Christie, DPI, and Barco are all churning out black-chip projectors as fast as they can, with some 200 projectors now around the world. The United States is lagging behind countries such as Ireland, Malaysia, China, and India, which are making huge deals, because the U.S. has such a large infrastructure to convert. The transition to digital will be complete in 10 years or so, Clark estimates.
Through all of this, Clark has watched the National Association of Theater Owners follow the parallel path of the National Association of Broadcasters from several years before. The first battle front was television, the second is cinema.
“At NAB in 1991 there was tremendous resistance to high definition,” Clark says. “A lot of people saying, ‘I'll be dragged kicking and screaming.’ These are broadcasters, small broadcasters especially, but even some of the network and cable companies said, ‘No way in the world. I'll sell my business before I'll do that.’ Then, of course, flash forward to NAB 2005, and there is no mention of standard definition anywhere. You couldn't find a standard definition set on the floor.

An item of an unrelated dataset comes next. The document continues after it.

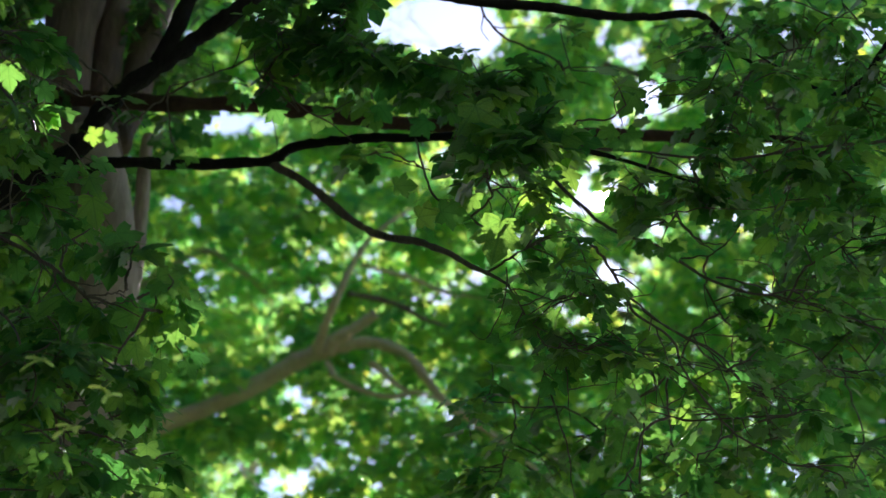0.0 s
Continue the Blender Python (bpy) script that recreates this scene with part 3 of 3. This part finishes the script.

“The National Association of Theater Owners three years ago devoted this little panel to the subject [of digital projection], but it was under other panels, [with the attitude] ‘Don't talk to me about that. They'll bury me with my 35 projector.’ Now it's the hot button issue at NATO, so it's clear that it's totally inevitable.”

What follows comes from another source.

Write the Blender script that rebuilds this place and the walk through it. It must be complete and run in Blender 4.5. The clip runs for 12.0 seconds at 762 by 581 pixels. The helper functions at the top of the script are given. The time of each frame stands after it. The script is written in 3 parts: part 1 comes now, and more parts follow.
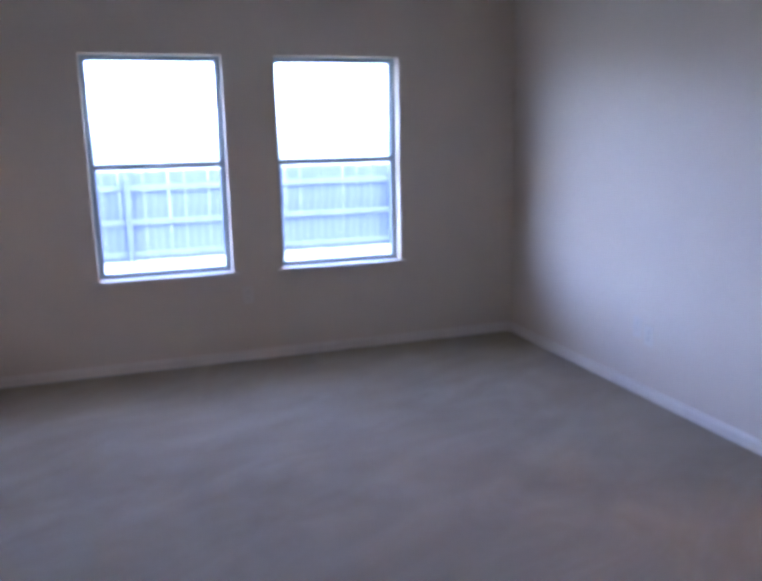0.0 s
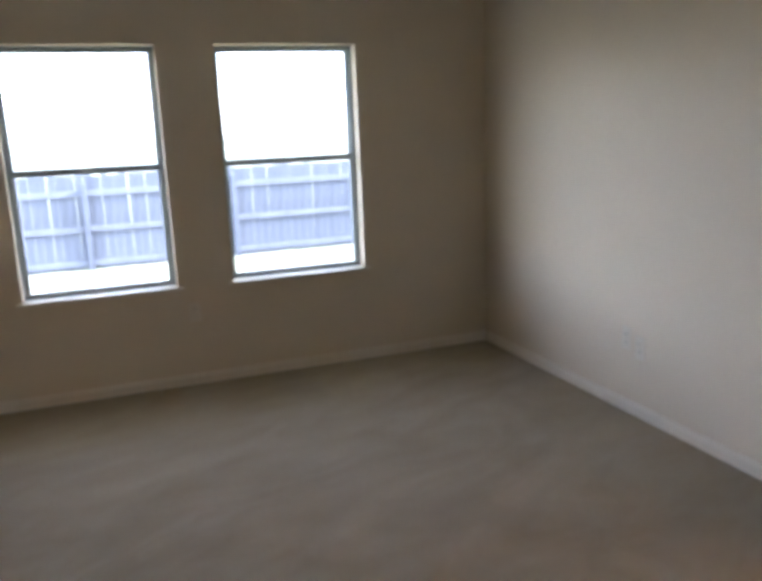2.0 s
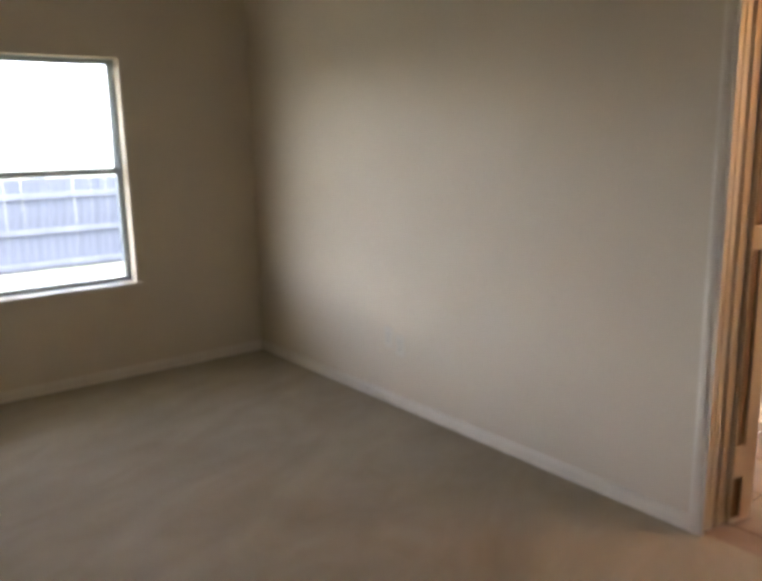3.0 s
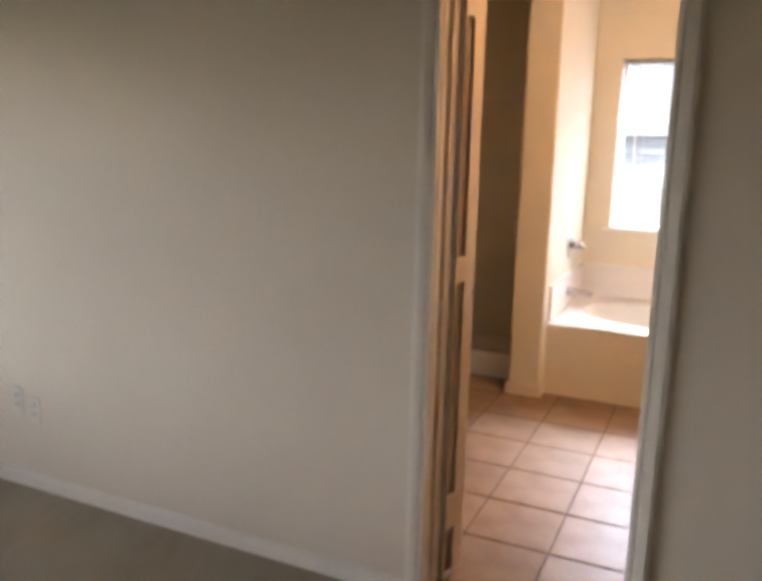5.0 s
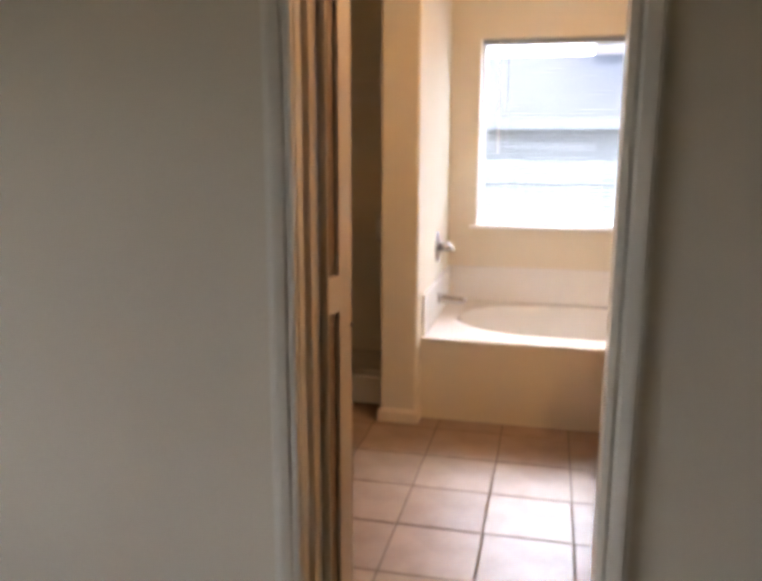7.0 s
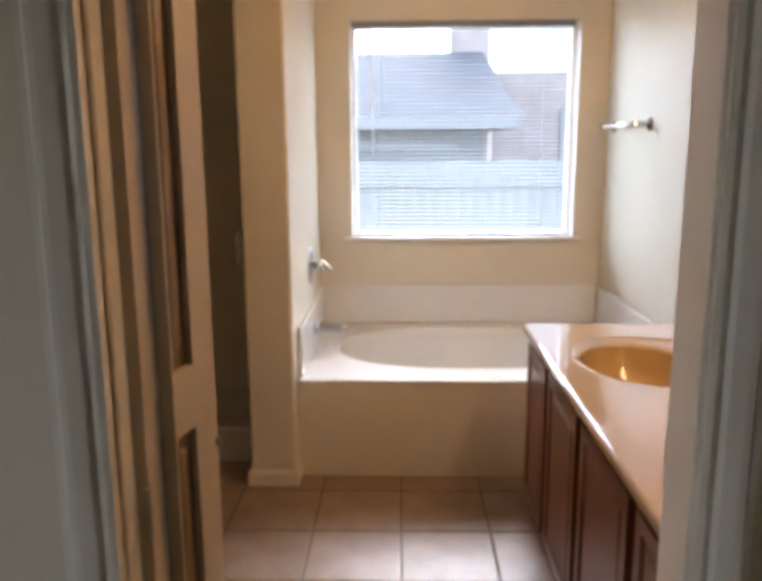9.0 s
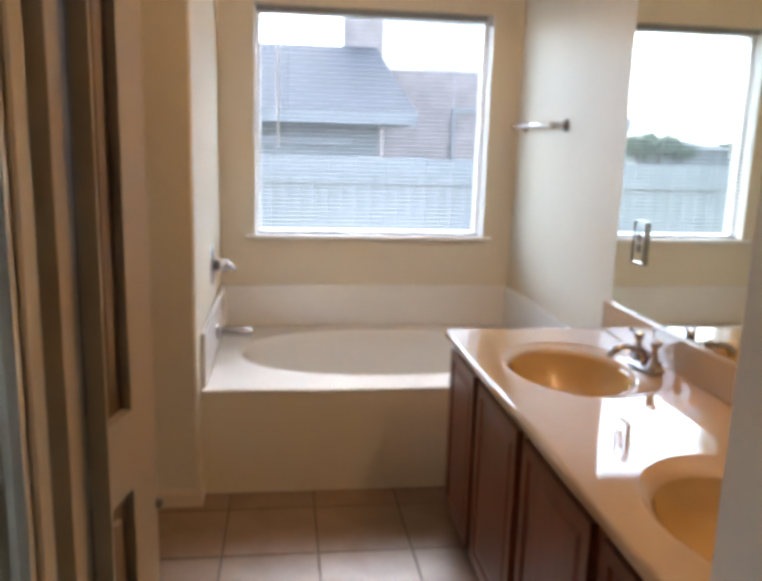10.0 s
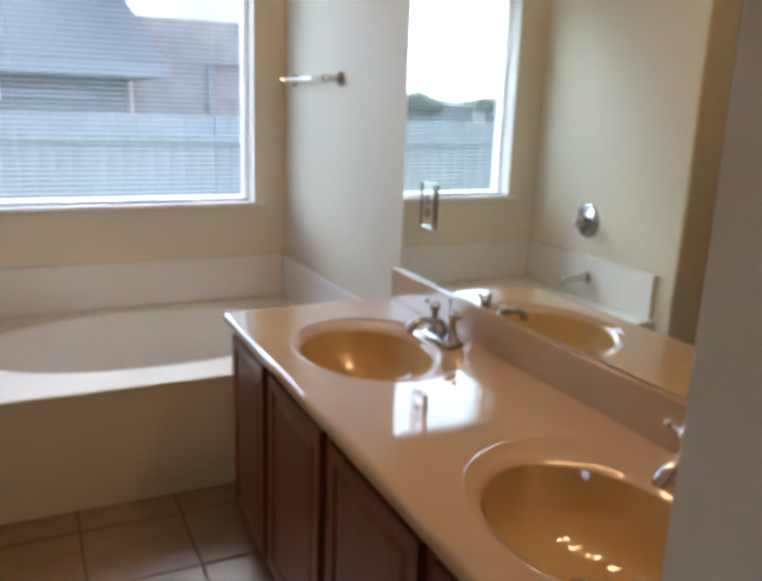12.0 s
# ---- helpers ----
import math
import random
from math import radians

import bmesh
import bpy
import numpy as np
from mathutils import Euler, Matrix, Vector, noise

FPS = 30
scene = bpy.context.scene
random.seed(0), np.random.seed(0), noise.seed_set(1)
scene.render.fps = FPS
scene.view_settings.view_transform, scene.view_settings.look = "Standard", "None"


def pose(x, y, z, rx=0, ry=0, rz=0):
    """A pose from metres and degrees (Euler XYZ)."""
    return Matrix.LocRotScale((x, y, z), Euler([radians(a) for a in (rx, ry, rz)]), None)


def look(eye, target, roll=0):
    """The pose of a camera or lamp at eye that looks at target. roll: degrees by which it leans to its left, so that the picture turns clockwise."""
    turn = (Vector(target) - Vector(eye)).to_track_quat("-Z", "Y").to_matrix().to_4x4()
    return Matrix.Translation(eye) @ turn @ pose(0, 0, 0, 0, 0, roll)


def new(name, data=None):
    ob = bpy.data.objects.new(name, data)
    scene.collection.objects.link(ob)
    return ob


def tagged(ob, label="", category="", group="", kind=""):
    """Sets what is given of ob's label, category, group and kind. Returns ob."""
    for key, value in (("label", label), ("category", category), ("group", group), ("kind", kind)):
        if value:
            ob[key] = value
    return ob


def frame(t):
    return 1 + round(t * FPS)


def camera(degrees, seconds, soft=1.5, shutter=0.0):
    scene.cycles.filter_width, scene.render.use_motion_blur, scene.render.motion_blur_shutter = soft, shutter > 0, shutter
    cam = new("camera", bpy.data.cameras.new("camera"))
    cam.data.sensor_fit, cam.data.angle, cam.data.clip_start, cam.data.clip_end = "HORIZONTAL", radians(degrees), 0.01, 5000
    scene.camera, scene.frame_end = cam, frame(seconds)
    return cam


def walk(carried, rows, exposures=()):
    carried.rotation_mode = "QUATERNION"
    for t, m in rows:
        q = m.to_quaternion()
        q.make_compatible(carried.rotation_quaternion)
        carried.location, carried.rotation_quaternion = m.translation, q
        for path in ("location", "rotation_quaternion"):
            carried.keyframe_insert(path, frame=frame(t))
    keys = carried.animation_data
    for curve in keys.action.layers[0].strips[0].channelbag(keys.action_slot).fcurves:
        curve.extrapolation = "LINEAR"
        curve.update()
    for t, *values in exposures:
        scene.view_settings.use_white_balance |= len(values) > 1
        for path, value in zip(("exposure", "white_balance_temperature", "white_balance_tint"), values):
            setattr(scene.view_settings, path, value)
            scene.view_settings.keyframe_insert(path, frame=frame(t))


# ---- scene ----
cam = camera(54.3, 12.0, soft=5.0)
PATH = [
    (0, (1.648, -5.036, 1.499), (-0.204, -4.409, 1.083), -1.1),
    (0.5, (1.434, -4.847, 1.451), (-0.468, -4.379, 1.049), -1.8),
    (1, (1.285, -4.738, 1.389), (-0.648, -4.396, 1.003), -2.8),
    (1.5, (1.201, -4.661, 1.409), (-0.72, -4.271, 1.009), -3.0),
    (2, (1.225, -4.773, 1.488), (-0.608, -4.096, 1.06), -2.4),
    (2.5, (1.392, -4.924, 1.528), (-0.292, -3.932, 1.1), -1.5),
    (3, (1.42, -4.847, 1.495), (-0.131, -3.651, 1.09), -1.1),
    (3.5, (1.316, -4.733, 1.521), (-0.072, -3.348, 1.125), -0.3),
    (3.7, (1.315, -4.662, 1.516), (-0.014, -3.221, 1.12), -0.4),
    (5.3, (0.863, -4.364, 1.534), (0.125, -2.549, 1.132), 1.2),
    (5.5, (0.841, -4.288, 1.525), (0.141, -2.459, 1.123), 0.9),
    (6, (0.788, -4.147, 1.527), (0.169, -2.29, 1.118), 0.6),
    (6.5, (0.734, -3.965, 1.486), (0.193, -2.082, 1.086), 0.3),
    (7, (0.648, -3.799, 1.466), (0.212, -1.887, 1.074), 0.2),
    (9, (0.453, -3.109, 1.449), (0.399, -1.147, 1.063), -0.4),
    (9.5, (0.404, -2.982, 1.444), (0.483, -1.02, 1.059), 0.3),
    (10, (0.33, -2.91, 1.44), (0.589, -0.966, 1.045), 1.6),
    (10.5, (0.302, -2.878, 1.45), (0.712, -0.965, 1.034), 1.9),
    (11, (0.296, -2.787, 1.453), (0.843, -0.914, 1.013), 1.8),
    (11.5, (0.337, -2.684, 1.455), (1.024, -0.867, 0.979), 1.9),
    (12, (0.372, -2.598, 1.436), (1.217, -0.851, 0.949), 2.0),
]
walk(cam, [(t, look(eye, target, roll)) for t, eye, target, roll in PATH],
     exposures=[(0, 4.68, 4400, 32), (1.2, 4.48, 5050, 26), (2.2, 4.37, 5650, 18), (3.7, 4.58, 6350, 20), (5.3, 4.42, 6150, 20), (7.0, 4.17, 6050, 18), (9.0, 3.70, 5800, 14), (10.2, 3.46, 5650, 11), (11.5, 3.34, 5550, 10), (12.0, 3.17, 5450, 9)])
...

It is in some measure ironic that a film made by native peoples portraying traditional cultures should be in the vanguard of the digital revolution. But it is fitting.
The metaphor that came out of the brainstorming session with the Indian advisers was the idea of a boat, seen as a Pacific Northwestern canoe in the film, in which all of us are riding. “We're going up or down the stream paddling,” says Clark, “each of us from somewhere else, each with a few belongings — our cultural legacy or memory — and not quite sure where we're going. No map. … The narrator says, ‘We are all on this journey together, a thousand roads, all leading home.’ We don't know where our home is, but we're all heading there in one way or another.”
But now, when it comes to digital cinema at least, there is a map.